Когда-то на этом месте находилась примитивная часовенка Божией Матери. Потом она была заменена скромной церковью, римского стиля. Эта церковь, в свою очередь, уступила место бенедиктинскому монастырю.
Ореол тайны и чуда окружает обитель Черной Мадонны. Чудо, как в Лурде, присутствует здесь. Люди, ищущие исцеления души и тела, нередко получали и получают его у ног Моренеты.
Многие поэты, писатели и музыканты посетили Монсеррат. Среди них были Гете, Шиллер, Мистраль, Честертон, Клодель, Вагнер.
Посещение Монсеррата, красота природы и духовная вибрация Святой Горы дали толчок созданию величайшего про изведения Вагнера – «Парсифаля». Монсеррат в творческом воображении музыканта претворился в Монсальват, священнную гору рыцарей Грааля, в недрах которой находился храм, где хранилась Чаша.
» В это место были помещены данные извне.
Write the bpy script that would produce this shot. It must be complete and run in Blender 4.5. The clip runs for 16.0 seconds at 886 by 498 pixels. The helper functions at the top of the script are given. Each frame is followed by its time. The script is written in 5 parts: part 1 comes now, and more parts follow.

Мысль о Парсифале не покидала меня ни на минуту во время посещения Монсальвата. Сама природа здесь как бы переносит посетителя в декорации оперы. Вот на склоне горы величественные деревья леса «торжественно-тенистого, но не сумрачного» (как сказано в либретто оперы о декорации первого действия), среди них вьется дорога, ведущая к «Скале Грааля», в которой скрыт тайный вход в храм, где хранится священная Чаша.
И вот здесь, у большого дерева, стоял Гурнеманц, и сюда привели стражи в белых плащах юного Парсифаля, убившего лебедя. Здесь положили они на землю мертвую белую птицу. И где-то здесь бросил на землю свой сломанный лук Парсифаль, понявший свое злое дело.
Терраса пустынна, дует ледяной ветер, бросающий в лицо мелкую колючую пыль дождя. Ветер разметал ветви деревьев. Ветер гудит в скалах, гулко резонируют они при его прикосновении.
Но стоит пройти под аркой, ведущей во внутренний монастырский двор, как наступает тишина, и блаженное чувство покоя охватывает посетителя. Ветер, и весь шум жизни, остались снаружи этих стен.